I honestly do not think young white women would be reaching so hard to claim other oppression-based identities if they understood and appreciated the gravity of the sex oppression they face. I suspect they suffer from the white man’s narrative that white women, particularly white feminists, are frivolous and just making too big a deal out of this whole patriarchy thing. This is just another facet of internalized misogyny, and it serves not only to de-center feminism from understanding itself as a movement concerned with sex-based oppression, but also to allow the would-be young white feminist to defer taking responsibility for understanding themselves as a person capable of racial oppression.

Many of their self-descriptions basically provide a laundry list of identifiers to make up for their bad one. It’s as if they say “I may be white and forming an understanding of feminism, but I’m not one of those nasty ever-so-privileged White Feminists. I’m just a poor little mentally ill, pansexual, non-binary, demiboy. Please accept the unthreatening posture these identifiers represent as a means to soften any racial privilege I might exude.”

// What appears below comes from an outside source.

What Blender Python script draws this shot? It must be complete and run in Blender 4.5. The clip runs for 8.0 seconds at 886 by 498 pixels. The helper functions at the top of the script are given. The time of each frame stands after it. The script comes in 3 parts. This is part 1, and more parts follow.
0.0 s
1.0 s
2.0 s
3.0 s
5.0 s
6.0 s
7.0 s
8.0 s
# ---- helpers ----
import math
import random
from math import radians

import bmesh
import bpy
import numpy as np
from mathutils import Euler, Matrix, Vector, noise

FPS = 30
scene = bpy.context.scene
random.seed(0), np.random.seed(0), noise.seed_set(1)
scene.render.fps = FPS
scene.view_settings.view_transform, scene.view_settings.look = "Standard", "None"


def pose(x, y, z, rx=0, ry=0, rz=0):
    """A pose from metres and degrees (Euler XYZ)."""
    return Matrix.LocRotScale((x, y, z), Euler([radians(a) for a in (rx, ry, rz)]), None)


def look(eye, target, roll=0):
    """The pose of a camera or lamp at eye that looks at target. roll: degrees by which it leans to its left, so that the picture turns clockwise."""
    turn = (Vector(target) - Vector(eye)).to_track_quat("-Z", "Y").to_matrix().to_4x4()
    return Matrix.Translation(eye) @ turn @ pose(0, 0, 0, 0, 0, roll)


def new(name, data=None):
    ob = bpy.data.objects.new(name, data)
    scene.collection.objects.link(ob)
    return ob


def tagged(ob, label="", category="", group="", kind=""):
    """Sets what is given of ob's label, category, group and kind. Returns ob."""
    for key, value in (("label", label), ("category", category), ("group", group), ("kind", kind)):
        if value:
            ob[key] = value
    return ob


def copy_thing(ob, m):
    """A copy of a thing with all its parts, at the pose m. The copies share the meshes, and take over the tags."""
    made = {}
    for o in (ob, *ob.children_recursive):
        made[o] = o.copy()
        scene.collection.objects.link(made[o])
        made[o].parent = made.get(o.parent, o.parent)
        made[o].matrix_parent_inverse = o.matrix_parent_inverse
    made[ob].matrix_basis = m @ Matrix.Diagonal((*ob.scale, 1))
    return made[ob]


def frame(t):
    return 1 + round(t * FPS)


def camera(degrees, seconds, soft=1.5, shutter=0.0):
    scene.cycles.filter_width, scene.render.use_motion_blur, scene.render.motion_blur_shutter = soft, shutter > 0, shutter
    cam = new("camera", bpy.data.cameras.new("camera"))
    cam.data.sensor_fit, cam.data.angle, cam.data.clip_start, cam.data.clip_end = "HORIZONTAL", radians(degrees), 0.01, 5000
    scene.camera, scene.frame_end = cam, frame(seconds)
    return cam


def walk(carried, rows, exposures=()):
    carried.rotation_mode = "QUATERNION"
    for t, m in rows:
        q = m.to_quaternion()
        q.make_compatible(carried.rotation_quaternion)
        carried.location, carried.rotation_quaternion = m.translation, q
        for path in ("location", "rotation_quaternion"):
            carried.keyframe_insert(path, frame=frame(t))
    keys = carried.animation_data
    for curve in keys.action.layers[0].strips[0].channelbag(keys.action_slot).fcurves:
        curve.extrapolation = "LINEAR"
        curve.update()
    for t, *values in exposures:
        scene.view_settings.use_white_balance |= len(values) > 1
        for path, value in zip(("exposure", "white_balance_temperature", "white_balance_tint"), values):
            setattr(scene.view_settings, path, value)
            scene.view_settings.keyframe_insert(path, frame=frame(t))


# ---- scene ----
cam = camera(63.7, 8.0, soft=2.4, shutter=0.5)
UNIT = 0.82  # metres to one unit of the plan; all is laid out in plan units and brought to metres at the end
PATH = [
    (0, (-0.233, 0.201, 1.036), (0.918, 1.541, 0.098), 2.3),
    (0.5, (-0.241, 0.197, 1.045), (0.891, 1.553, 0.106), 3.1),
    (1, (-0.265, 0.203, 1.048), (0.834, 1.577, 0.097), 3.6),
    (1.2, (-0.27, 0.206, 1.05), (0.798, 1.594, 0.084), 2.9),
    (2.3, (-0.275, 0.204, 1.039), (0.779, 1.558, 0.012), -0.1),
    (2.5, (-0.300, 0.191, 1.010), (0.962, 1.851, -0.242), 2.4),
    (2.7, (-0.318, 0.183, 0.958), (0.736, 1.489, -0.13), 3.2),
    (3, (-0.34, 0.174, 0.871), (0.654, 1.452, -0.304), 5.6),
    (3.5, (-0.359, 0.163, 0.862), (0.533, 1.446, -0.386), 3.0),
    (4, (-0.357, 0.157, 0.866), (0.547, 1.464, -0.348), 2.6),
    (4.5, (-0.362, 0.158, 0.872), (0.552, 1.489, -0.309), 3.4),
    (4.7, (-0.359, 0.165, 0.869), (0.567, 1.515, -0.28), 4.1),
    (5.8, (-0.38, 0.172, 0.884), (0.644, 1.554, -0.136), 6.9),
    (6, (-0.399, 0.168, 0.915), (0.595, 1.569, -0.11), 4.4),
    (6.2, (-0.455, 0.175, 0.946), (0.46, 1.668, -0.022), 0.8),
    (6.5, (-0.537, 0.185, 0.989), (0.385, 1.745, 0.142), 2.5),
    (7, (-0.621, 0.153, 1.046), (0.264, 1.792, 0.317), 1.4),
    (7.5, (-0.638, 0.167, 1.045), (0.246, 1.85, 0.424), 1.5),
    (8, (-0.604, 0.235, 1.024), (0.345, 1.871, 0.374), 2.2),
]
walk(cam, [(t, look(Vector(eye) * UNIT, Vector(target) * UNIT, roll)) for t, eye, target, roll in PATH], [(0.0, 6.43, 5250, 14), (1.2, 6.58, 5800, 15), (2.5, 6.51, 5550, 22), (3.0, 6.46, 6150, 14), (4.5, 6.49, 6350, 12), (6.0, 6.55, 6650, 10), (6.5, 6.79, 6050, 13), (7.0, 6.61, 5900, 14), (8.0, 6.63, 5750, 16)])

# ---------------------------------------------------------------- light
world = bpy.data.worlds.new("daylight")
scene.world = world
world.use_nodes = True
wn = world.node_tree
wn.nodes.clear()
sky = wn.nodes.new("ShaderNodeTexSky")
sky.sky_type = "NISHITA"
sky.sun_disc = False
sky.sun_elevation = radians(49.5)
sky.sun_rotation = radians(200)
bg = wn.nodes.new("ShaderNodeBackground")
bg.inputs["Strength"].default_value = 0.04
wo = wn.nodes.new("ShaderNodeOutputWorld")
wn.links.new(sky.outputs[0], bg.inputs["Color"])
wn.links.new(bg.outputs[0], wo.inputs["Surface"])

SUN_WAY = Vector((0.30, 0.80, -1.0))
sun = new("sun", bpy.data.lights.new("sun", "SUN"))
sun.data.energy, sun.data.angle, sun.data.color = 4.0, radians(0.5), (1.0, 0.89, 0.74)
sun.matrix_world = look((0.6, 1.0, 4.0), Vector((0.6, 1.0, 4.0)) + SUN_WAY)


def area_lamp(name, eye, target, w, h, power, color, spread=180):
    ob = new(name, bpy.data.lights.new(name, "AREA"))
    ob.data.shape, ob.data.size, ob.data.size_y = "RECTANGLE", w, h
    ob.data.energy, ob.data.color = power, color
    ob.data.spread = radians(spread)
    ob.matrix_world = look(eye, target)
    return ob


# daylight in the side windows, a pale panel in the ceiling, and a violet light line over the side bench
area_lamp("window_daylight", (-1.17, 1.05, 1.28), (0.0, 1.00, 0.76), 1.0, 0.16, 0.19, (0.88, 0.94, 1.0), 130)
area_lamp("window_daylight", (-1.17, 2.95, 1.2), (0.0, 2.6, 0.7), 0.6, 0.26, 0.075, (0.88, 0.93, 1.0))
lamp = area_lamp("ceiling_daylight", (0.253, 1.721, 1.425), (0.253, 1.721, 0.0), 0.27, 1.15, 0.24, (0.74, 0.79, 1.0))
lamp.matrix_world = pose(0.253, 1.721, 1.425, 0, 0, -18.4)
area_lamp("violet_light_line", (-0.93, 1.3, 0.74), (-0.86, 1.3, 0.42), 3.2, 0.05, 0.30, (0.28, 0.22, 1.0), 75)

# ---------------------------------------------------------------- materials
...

It wasn’t until after years of exploring feminism that I was able to identify my sexual abuse as sexual abuse. And it was only after years of exploring feminism that I was able to make female friends. I believe you cannot understand a great deal of misogyny’s depths until you spend a good deal of time working outside of the home, or see yourself in the context of romantic relationships. These things take serious time and a lot of experiences to even begin unpacking. If you are thinking about transitioning or are calling yourself some other opt-out identity, do not rule out internalized misogyny. Do not rule out your own limited perspective on what a woman can or should be. Do not rule out your own oppression as less valid.

 
Ruling out internalized misogyny is a mistake for any person. To rule out internalized misogyny is to underestimate patriarchy. And trying to modify your own identity into a position of less privilege is just about the lamest and least responsible thing you can do.

 
And for crying out loud, do not “identify” as something other than yourself as a way to dodge your own racial, class, or other privilege. It’s a serious bummer to have to say that, and I know it will be met with indignation and fervent denial, but I’ve personally witnessed this happening among peers. It’s only human to be motivated by a desire for approval and belonging (especially among female-socialized people), so don’t be hard on yourself if you find this inside of you. Make peace with it. Own it. And heal.